What needs to be done:
Repeat all of the material below exactly as written, images excluded.

Information shown:
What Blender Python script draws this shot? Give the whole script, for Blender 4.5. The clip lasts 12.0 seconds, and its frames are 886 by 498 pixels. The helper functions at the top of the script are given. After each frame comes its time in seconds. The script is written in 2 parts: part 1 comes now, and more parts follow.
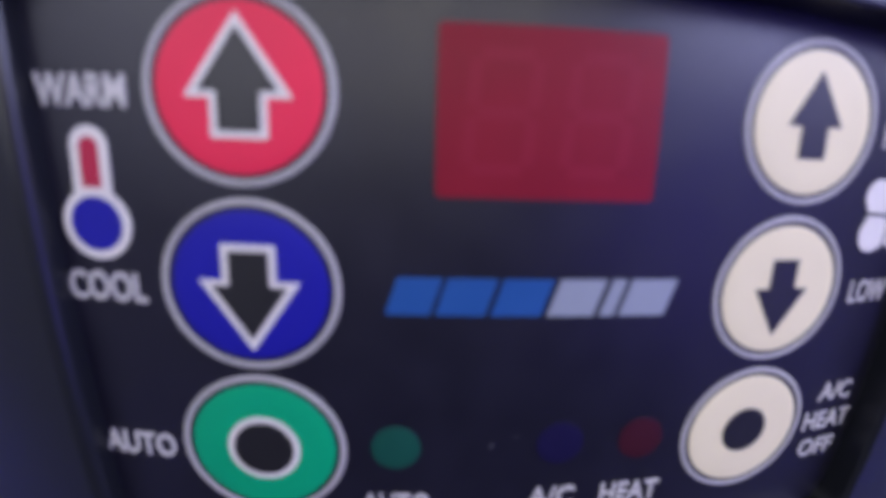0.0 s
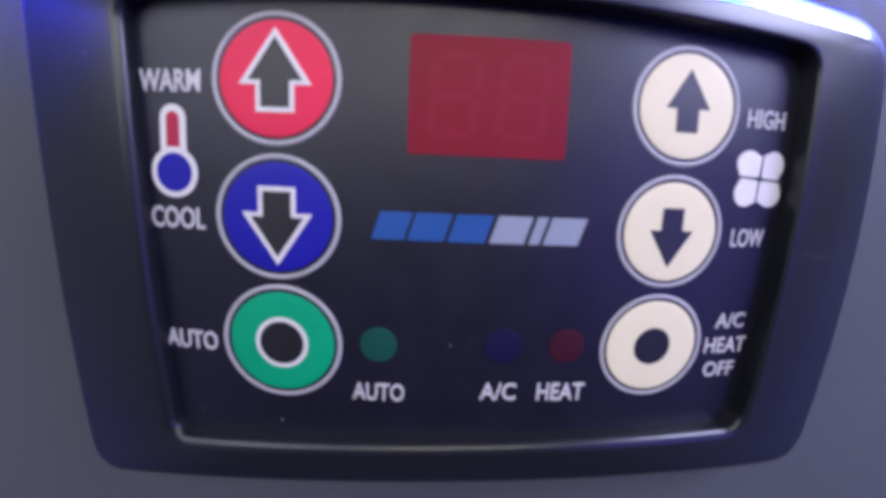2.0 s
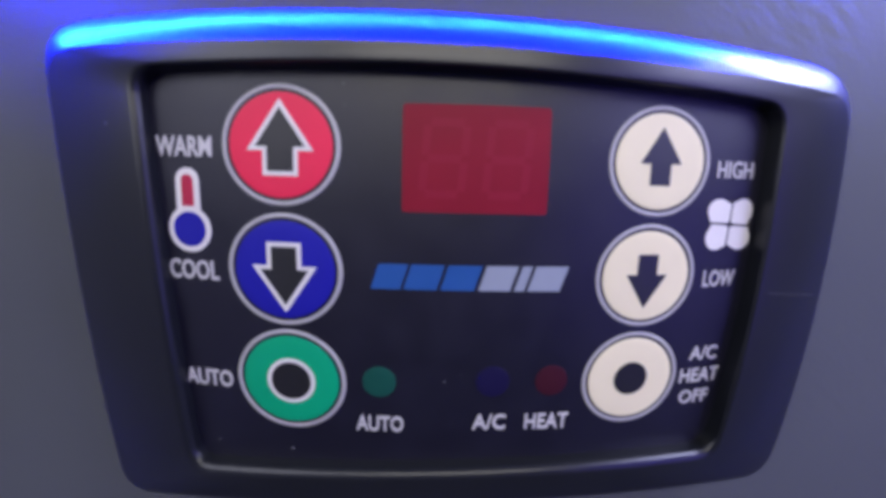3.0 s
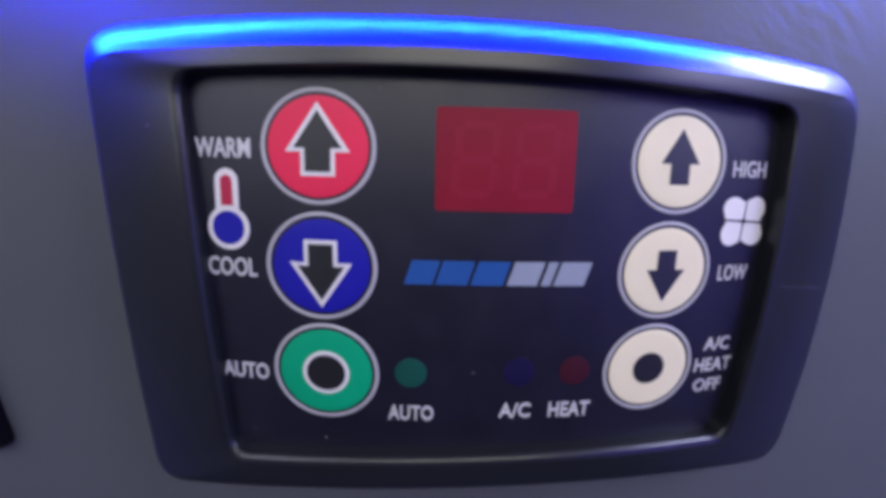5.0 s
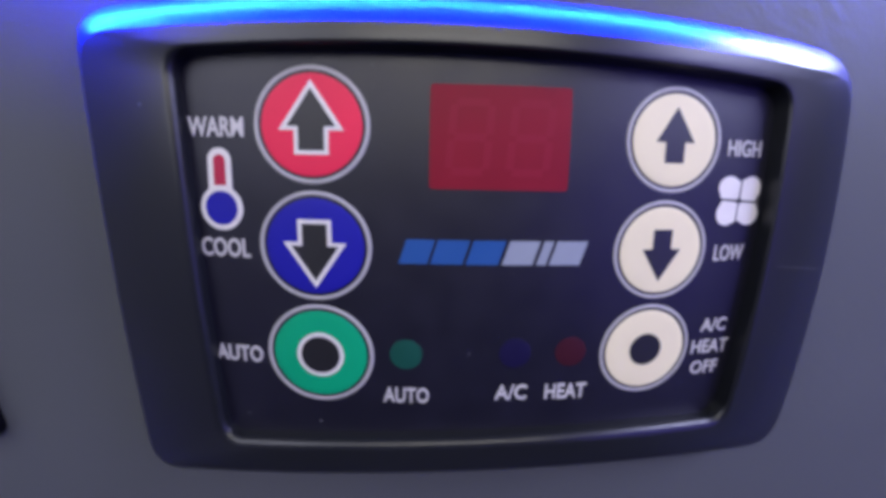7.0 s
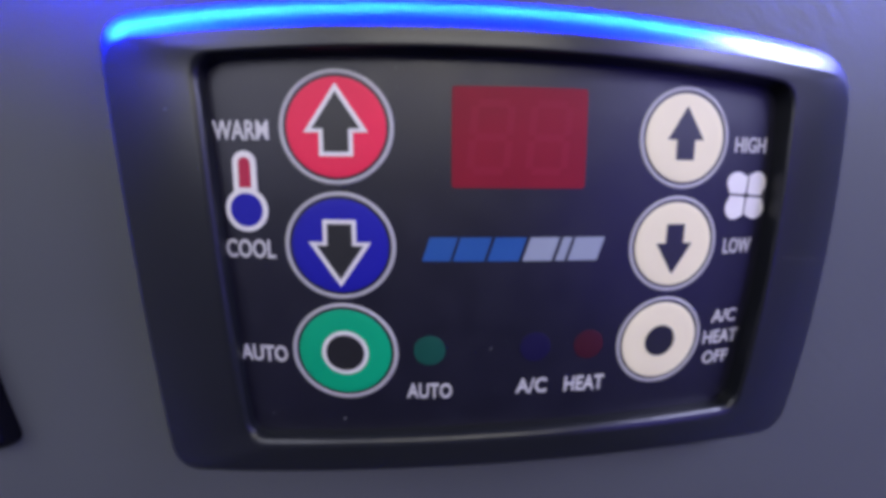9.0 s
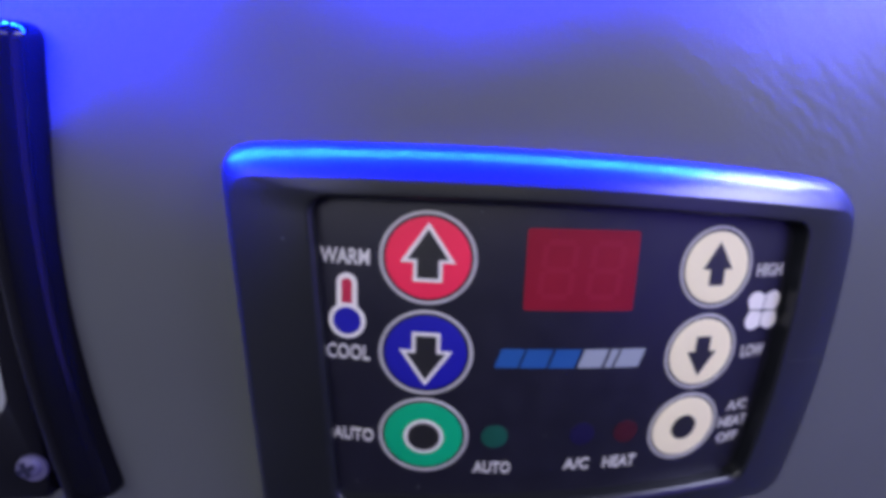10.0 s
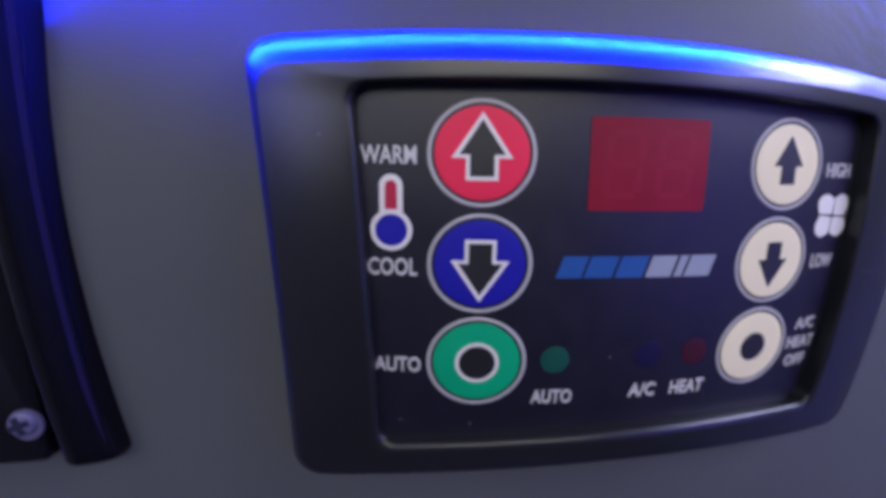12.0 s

The response:
What Blender Python script draws this shot? Give the whole script, for Blender 4.5. The clip lasts 12.0 seconds, and its frames are 886 by 498 pixels. The helper functions at the top of the script are given. After each frame comes its time in seconds. The script is written in 2 parts: part 1 comes now, and more parts follow.
0.0 s
2.0 s
3.0 s
5.0 s
7.0 s
9.0 s
10.0 s
12.0 s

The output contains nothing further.